Stated problem — Repeat the full listing below verbatim and keep the images out.

....

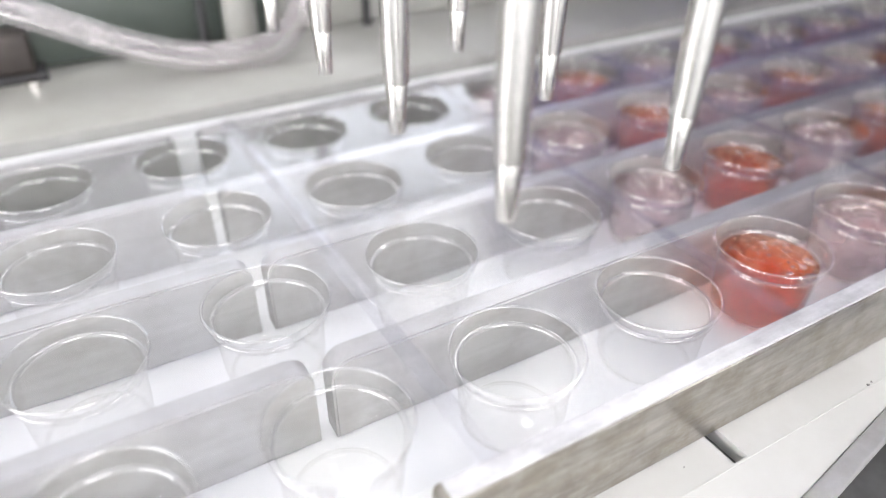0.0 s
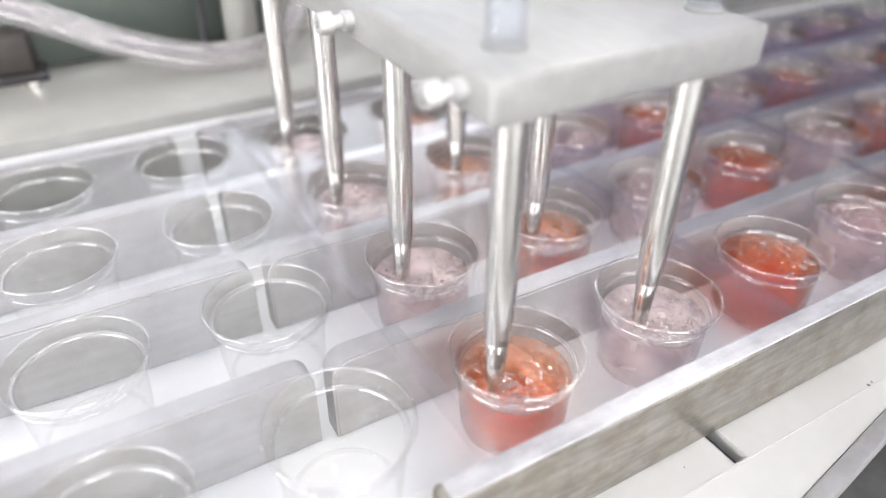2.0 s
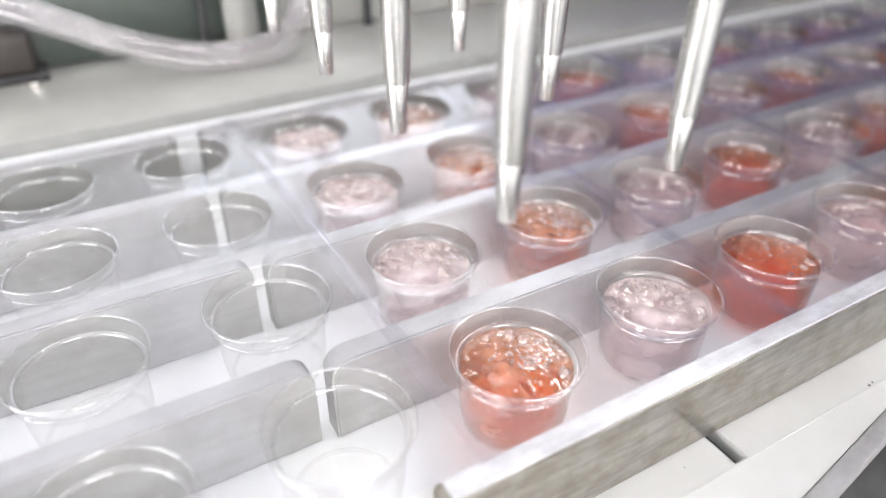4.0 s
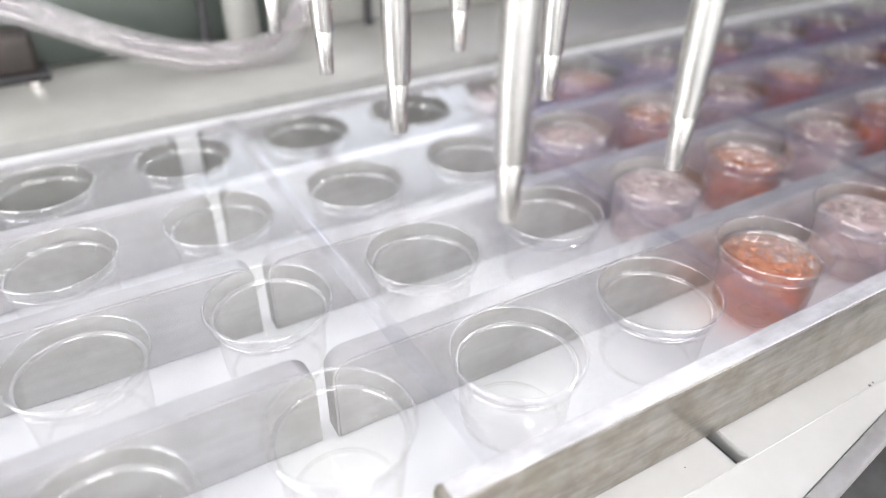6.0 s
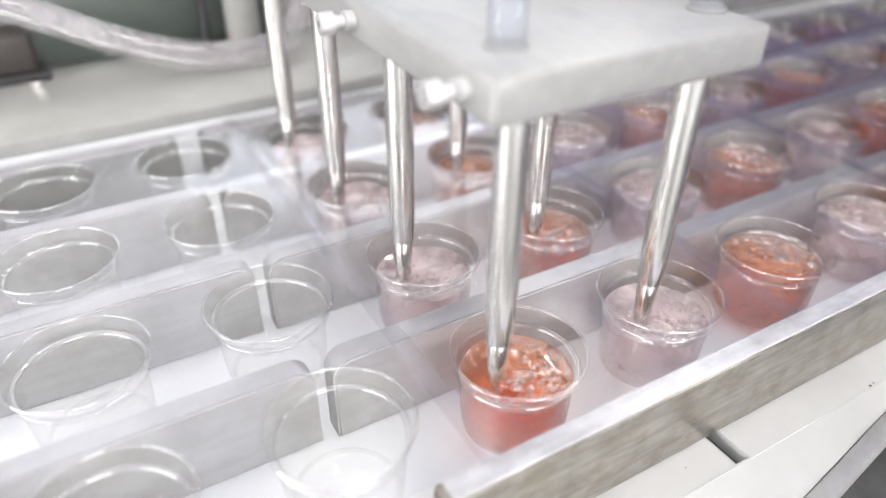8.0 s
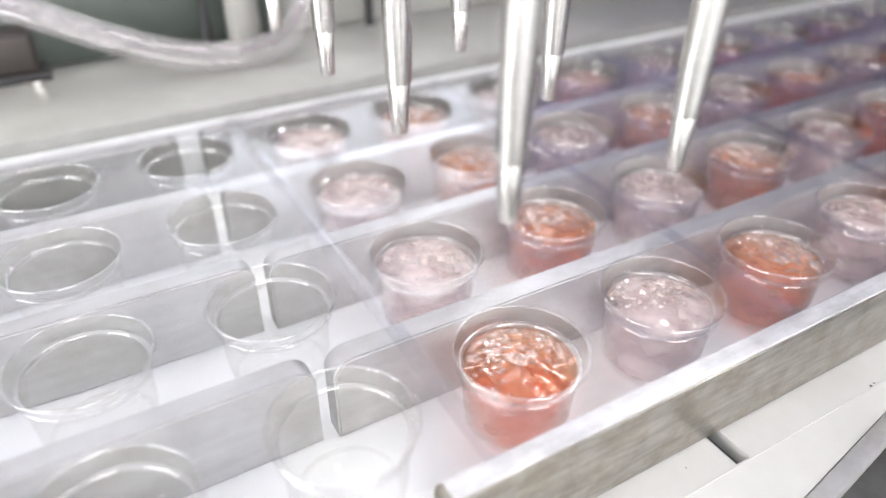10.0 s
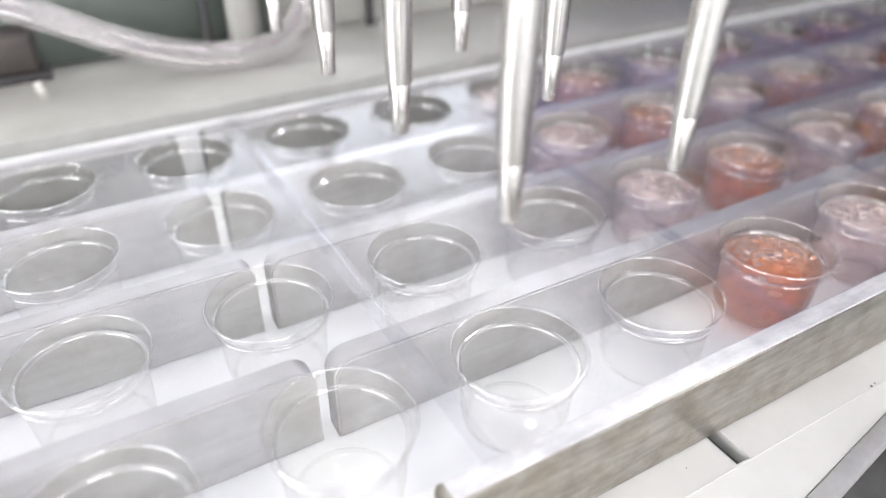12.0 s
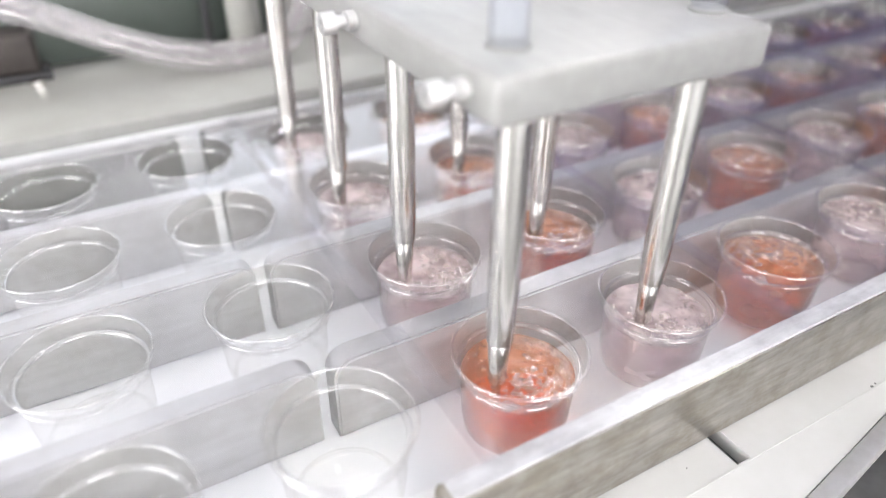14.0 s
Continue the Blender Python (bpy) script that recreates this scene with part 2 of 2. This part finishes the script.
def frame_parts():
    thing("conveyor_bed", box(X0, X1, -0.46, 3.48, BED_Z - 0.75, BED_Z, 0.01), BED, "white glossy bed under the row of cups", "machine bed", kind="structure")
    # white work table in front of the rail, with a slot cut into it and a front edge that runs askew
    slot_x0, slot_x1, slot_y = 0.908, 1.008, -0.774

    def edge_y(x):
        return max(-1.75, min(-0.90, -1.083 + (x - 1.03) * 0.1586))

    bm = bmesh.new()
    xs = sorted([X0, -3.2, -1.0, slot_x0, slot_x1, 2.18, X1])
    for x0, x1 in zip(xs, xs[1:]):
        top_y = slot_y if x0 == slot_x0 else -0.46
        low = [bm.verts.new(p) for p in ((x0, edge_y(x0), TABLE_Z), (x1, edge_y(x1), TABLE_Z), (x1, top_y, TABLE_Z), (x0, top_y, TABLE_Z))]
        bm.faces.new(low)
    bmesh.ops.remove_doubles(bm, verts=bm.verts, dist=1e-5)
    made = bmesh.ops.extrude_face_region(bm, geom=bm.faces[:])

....

In response —
0.0 s
2.0 s
4.0 s
6.0 s
8.0 s
10.0 s
12.0 s
14.0 s
Continue the Blender Python (bpy) script that recreates this scene with part 2 of 2. This part finishes the script.
def frame_parts():
    thing("conveyor_bed", box(X0, X1, -0.46, 3.48, BED_Z - 0.75, BED_Z, 0.01), BED, "white glossy bed under the row of cups", "machine bed", kind="structure")
    # white work table in front of the rail, with a slot cut into it and a front edge that runs askew
    slot_x0, slot_x1, slot_y = 0.908, 1.008, -0.774

    def edge_y(x):
        return max(-1.75, min(-0.90, -1.083 + (x - 1.03) * 0.1586))

    bm = bmesh.new()
    xs = sorted([X0, -3.2, -1.0, slot_x0, slot_x1, 2.18, X1])
    for x0, x1 in zip(xs, xs[1:]):
        top_y = slot_y if x0 == slot_x0 else -0.46
        low = [bm.verts.new(p) for p in ((x0, edge_y(x0), TABLE_Z), (x1, edge_y(x1), TABLE_Z), (x1, top_y, TABLE_Z), (x0, top_y, TABLE_Z))]
        bm.faces.new(low)
    bmesh.ops.remove_doubles(bm, verts=bm.verts, dist=1e-5)
    made = bmesh.ops.extrude_face_region(bm, geom=bm.faces[:])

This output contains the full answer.